Booth Id:
PHYS036I
Category:
Year:
2015
Finalist Names:
Sauer, Julienne
Abstract:
Quantum locking is the application of flux pinning to create a stable form of levitation which pins a superconductor within a strong magnetic field allowing movement only along regions of constant flux. The advantages of integrating quantum locking into the development of new landing and take-off systems for aircraft have yet to be fully explored. This research focused on studying the kinetics of a quantum locked superconductor as it travels through a non-uniform magnetic field. A magnetic track consisting of a series of neodymium magnets with varying gap sizes was constructed to generate a varying magnetic field along the motion of the superconductor. Changes to the superconductor motion were captured using a high speed camera. It was found that larger magnetic field variation (larger gap sizes) resulted in a greater reduction of kinetic energy of the quantum locked superconductor and that the relationship was non-linear.

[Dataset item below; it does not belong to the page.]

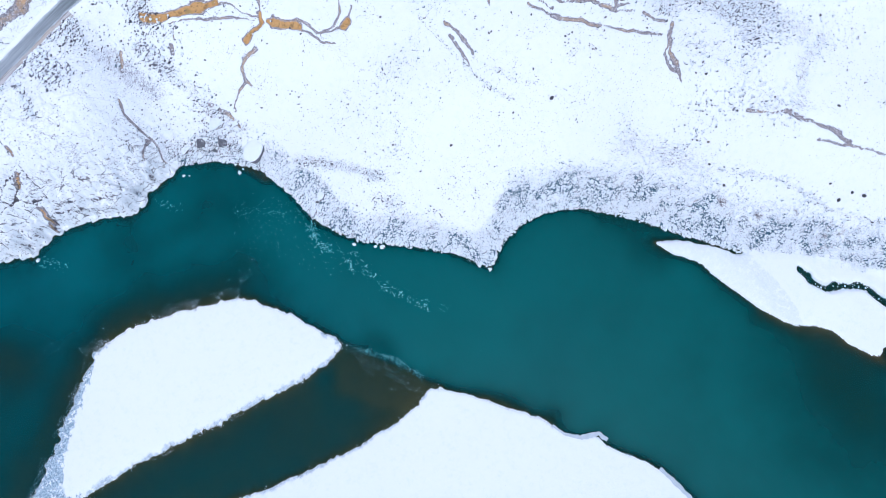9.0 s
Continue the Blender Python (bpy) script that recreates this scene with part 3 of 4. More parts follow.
def land(x, y):
    """Height of the ground and its masks: crag, bare, scar, wet."""
    dn, edge, crag, ds, di, df, de = zones(x, y)
    north = slope_height(x, y, edge, crag)
    soft = smoothed(np.maximum(north, 0), 18)
    keep = step(2, 22, edge) * (1 - 0.75 * crag) + step(6, 16, edge) * 0.6 * crag
    north = north * (1 - keep) + soft * keep
    r, _ = line_distance(x, y, ROAD_LINE)
    away = step(5, 13, r)
    rise = step(0, 8, edge)
    cragrise = crag * rise * away
    north = north + cragrise * (1.0 * ridged(x, y, 22, 3, 2) + 0.3 * fbm(x, y, 5, 3, 8))
    rift = np.zeros(x.shape)
    ux, uy = x + 1.5 * fbm(x, y, 4, 4, 5, 0.7), y + 1.5 * fbm(x, y, 4, 4, 11, 0.7)
    thin = np.clip(0.62 + 0.8 * fbm(x, y, 6, 3, 14), 0.25, 1.2)
    for width, line in RIFTS + JOINTS + CREVICES:
        lo, hi = np.min(line, 0) - 6, np.max(line, 0) + 6
        box = (x > lo[0]) & (x < hi[0]) & (y > lo[1]) & (y < hi[1])
        rift[box] = np.maximum(rift[box], np.exp(-(line_distance(ux[box], uy[box], line)[0] / (width * thin[box])) ** 2))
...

Furthermore, computing the correlation coefficient between the tested variables showed that this loss of energy was independent of both the mass and incoming velocity of the superconductor. A theoretical approach was used to correlate the magnetic field profiles throughout each gap with the observed reduction of kinetic energy. It was found that loss of energy can be estimated by integrating the magnitude of the rate of change of the magnetic field throughout each gap and that this mathematical relationship matches the observed experimental results closely. Lastly, a prototype test track was constructed to test the capture and slowing of incoming aircraft. Superconductors were attached to a Styrofoam glider plane which successfully landed on the magnetic track even when it was rocked from side to side to simulate conditions on an aircraft carrier.